As systems get more complicated, and involve processing of pixels and sound samples, we cannot guarantee that appropriate search and access technologies will be developed without significant effort. The “ethical” decision to make as a multimedia researcher in academia is to focus efforts on those research topics that lead to multimedia systems “For the People” that industry is not necessarily incentivized to address.

Note that I am not asserting that companies like Google, are not working to making access to user-contributed collections of multimedia better. Quite to the contrary. Flickr, for example, just announced integration of object recognition http://techcrunch.com/2014/04/17/yahoo-acquisitions-power-flickrs-new-object-recognition-search-editing-and-video-capture/).

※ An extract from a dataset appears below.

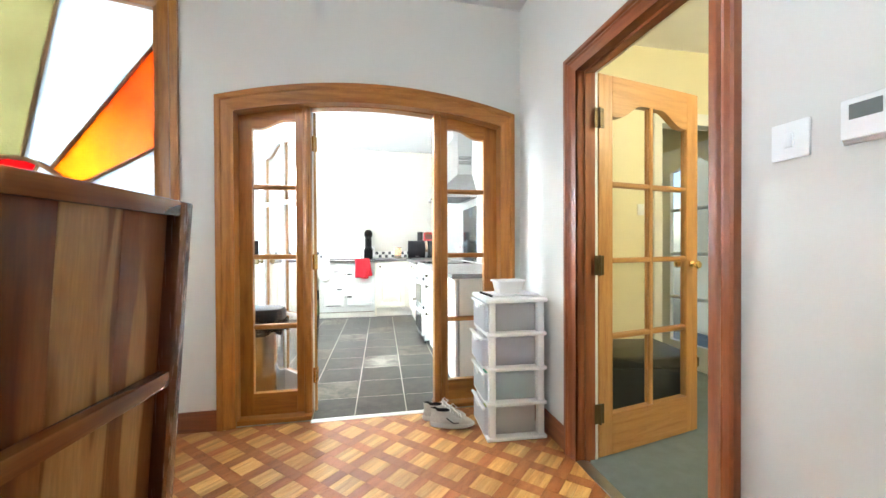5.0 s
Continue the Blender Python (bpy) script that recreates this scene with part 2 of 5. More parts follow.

However, in order to remain profitable, companies must pay careful attention to their bottom line. For this reason, it is important that actors outside of industry (such as universities) remain actively engaged in developing technologies that help people get the most of multimedia data that they themselves have created. Such actors experience no conflict of interest, and care thus free to stand squarely on the side of the people who created the data when conceiving and developing new multimedia algorithms.

How much time do we need to consider ethics in our research? Not that much. We greatly benefit from a few odd moments of discussion and reflection. Yesterday, I welcomed the chance to view the big picture, and to step back and ask if I, as a multimedia researcher, am truly serving the interests of the people whose effort and action gave rise to the data that I study in the first place.